When Grey’s Anatomy resumes its 21st season on the 2025 TV schedule, we’ll finally pick up where the (possibly already spoiled) cliffhanger left off. We’ve got Jo Wilson and Lucas Adams involved in a hostage situation, while Owen Hunt and Teddy Altman are at odds again thanks to the return of Sophia Bush’s Dr. Cass Beckman. The writers keep finding ways to maintain the show’s freshness, and in a bittersweet way, according to one executive producer, there’s one great reason it’s able to maintain relevancy, but it’s also kind of sad.

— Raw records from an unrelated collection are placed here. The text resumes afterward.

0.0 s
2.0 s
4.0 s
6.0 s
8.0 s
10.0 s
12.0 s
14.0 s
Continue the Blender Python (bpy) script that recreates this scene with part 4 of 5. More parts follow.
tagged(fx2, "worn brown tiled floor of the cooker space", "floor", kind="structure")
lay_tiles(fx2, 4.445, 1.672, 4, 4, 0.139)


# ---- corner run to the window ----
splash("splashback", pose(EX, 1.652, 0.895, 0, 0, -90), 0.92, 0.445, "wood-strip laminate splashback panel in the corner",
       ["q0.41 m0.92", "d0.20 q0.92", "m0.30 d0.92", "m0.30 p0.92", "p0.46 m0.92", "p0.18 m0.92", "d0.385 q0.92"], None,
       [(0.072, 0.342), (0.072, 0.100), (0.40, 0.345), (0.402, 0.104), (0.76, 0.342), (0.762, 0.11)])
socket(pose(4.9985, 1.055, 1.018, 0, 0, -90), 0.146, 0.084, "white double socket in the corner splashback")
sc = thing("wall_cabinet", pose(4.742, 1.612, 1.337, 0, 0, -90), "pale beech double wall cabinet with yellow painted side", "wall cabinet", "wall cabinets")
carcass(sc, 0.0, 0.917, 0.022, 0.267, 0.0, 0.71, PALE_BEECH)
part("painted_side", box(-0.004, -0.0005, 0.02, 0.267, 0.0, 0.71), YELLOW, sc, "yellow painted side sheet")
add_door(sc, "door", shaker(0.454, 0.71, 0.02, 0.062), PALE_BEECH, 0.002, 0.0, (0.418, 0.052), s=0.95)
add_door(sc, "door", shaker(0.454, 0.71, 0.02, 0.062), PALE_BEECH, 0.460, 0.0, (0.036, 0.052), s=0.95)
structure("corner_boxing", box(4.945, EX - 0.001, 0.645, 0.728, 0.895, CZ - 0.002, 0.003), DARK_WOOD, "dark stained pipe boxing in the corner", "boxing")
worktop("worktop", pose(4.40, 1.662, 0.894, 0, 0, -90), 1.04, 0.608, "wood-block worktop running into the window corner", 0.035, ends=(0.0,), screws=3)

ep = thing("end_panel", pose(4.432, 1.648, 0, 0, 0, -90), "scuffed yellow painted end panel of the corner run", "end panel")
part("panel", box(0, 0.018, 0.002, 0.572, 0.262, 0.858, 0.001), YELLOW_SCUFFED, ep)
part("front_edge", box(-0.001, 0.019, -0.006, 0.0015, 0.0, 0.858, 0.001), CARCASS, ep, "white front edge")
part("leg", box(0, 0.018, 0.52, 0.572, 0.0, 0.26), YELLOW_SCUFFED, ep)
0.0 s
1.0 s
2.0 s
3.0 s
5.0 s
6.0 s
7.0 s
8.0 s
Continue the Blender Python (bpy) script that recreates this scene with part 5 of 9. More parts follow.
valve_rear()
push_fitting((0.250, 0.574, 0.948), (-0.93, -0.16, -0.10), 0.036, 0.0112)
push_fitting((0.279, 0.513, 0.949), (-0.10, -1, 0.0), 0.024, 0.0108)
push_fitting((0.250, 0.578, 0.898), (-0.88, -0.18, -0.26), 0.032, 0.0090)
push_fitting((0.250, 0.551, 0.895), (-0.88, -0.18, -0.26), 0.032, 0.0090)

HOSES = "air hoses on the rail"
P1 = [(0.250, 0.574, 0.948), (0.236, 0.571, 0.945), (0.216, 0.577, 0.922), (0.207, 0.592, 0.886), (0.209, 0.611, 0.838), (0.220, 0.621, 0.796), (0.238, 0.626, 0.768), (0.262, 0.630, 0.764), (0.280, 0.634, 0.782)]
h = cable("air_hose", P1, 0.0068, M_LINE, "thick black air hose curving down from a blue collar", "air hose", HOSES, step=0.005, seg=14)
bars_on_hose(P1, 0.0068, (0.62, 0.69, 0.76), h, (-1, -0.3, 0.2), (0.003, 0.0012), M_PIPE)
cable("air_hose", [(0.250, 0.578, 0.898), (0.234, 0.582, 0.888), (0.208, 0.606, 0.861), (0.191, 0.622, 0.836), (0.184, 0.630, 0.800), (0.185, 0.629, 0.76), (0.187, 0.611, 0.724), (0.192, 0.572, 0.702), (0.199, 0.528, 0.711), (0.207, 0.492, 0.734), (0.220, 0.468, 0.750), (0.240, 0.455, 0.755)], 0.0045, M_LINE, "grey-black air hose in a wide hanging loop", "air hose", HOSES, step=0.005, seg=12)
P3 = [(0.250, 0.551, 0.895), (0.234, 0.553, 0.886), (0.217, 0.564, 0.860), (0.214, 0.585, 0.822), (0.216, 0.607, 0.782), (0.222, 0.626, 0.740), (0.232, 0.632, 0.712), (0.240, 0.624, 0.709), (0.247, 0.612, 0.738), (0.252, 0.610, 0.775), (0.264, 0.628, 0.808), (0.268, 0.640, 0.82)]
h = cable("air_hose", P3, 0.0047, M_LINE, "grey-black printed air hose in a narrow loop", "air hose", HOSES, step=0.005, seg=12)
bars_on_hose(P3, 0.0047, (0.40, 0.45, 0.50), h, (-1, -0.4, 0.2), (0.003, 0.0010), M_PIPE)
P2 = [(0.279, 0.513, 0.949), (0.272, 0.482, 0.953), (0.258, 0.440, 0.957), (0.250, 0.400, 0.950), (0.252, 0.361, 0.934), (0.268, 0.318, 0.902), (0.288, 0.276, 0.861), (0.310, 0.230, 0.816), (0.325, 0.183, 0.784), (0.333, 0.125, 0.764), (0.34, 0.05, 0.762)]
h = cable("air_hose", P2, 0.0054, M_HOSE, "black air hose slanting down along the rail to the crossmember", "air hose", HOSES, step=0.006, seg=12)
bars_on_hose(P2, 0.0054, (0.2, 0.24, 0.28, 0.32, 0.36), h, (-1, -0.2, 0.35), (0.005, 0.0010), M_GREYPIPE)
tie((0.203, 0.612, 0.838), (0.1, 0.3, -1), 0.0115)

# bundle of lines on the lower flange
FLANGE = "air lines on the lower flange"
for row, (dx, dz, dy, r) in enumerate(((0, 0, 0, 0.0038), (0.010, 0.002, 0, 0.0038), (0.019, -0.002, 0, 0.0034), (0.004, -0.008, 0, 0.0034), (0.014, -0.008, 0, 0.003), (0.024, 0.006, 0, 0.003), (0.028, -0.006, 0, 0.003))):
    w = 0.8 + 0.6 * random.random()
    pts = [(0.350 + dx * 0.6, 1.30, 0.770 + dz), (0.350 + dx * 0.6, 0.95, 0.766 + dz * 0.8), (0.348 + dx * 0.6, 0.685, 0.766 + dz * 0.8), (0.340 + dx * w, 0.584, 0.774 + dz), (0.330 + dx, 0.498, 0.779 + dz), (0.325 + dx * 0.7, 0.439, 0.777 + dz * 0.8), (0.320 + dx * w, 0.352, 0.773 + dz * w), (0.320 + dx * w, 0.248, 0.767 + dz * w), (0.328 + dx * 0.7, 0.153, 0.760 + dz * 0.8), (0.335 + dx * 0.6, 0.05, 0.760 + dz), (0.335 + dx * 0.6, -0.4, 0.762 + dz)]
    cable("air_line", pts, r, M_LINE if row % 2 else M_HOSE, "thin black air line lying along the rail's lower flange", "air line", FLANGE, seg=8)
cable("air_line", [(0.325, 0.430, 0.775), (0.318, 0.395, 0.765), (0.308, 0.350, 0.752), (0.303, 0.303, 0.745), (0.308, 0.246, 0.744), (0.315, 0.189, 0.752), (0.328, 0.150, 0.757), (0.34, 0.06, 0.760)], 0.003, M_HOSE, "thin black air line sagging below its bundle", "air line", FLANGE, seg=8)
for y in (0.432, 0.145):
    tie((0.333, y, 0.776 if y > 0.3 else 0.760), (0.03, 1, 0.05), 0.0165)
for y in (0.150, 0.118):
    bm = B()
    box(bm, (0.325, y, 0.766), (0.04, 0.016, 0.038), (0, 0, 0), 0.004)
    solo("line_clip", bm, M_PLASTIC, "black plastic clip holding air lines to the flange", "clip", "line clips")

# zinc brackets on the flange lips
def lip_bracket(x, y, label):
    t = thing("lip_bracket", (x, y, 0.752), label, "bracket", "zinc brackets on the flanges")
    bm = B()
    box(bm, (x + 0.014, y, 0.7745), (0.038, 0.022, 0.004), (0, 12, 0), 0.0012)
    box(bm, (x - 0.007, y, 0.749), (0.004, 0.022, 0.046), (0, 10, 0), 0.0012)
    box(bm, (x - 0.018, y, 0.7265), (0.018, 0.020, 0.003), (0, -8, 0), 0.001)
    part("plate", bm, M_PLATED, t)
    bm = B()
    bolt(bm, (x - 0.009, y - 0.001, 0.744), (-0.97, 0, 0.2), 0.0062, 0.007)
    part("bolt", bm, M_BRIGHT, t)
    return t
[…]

The ever-changing cast of Grey’s Anatomy has played a big role in keeping fans invested for 20 years, whether that’s OGs Ellen Pompeo, Chandra Wilson and James Pickens Jr. staying with the series, sad goodbyes to fan favorites like Jake Borelli, or Jesse Williams making semi-frequent cameos. It’s also the medicine, as EP Betsy Beers explained to Collider:
I still think it’s a really fun show to watch. The great thing is, it’s a situation where you can bring people in and people leave, and people come back, and new people come in, and there’s always an engine for new personalities, new conflicts. The great thing and the sad thing about medicine is it’s always changing, and there are always new cases. As a setting, it’s great.
Having a bottomless well of wild medical cases is undoubtedly a wonderful scenario for a TV writer. However, it’s also a little strange to celebrate the fact that people will always get sick, and there will always be new challenges for doctors (both real-life and fictional) to tackle.
Questions about how long Grey’s Anatomy will last have circulated over the past few years since series star and EP Ellen Pompeo suggested it was time to end. There were also some budget concerns that caused the actors to reduce their episode count, and the shift to the 10 p.m. ET timeslot hasn’t been good, resulting in a 17% drop in viewership from Season 20.
Betsy Beers acknowledged there have been those conversations in the past, but they’ll just keep at it as long as ABC allows. She said:
As long as people want to watch it, we’re excited about making it. People always ask, ‘Do you think about this in terms of how long something will run?’ All we love to do is work on things that we love or are interested in, and that we would watch. That was sort of the key.
Hopefully, fans will continue to watch when Season 21 returns. Grey’s Anatomy’s midseason premiere is set for 10 p.m. ET on Thursday, March 6, on ABC (streaming the next day with a Hulu subscription), and as of this writing, there’s been no word that the delay in production would affect that date. The first 20 seasons of Grey’s are also among the best shows to binge on Netflix right now.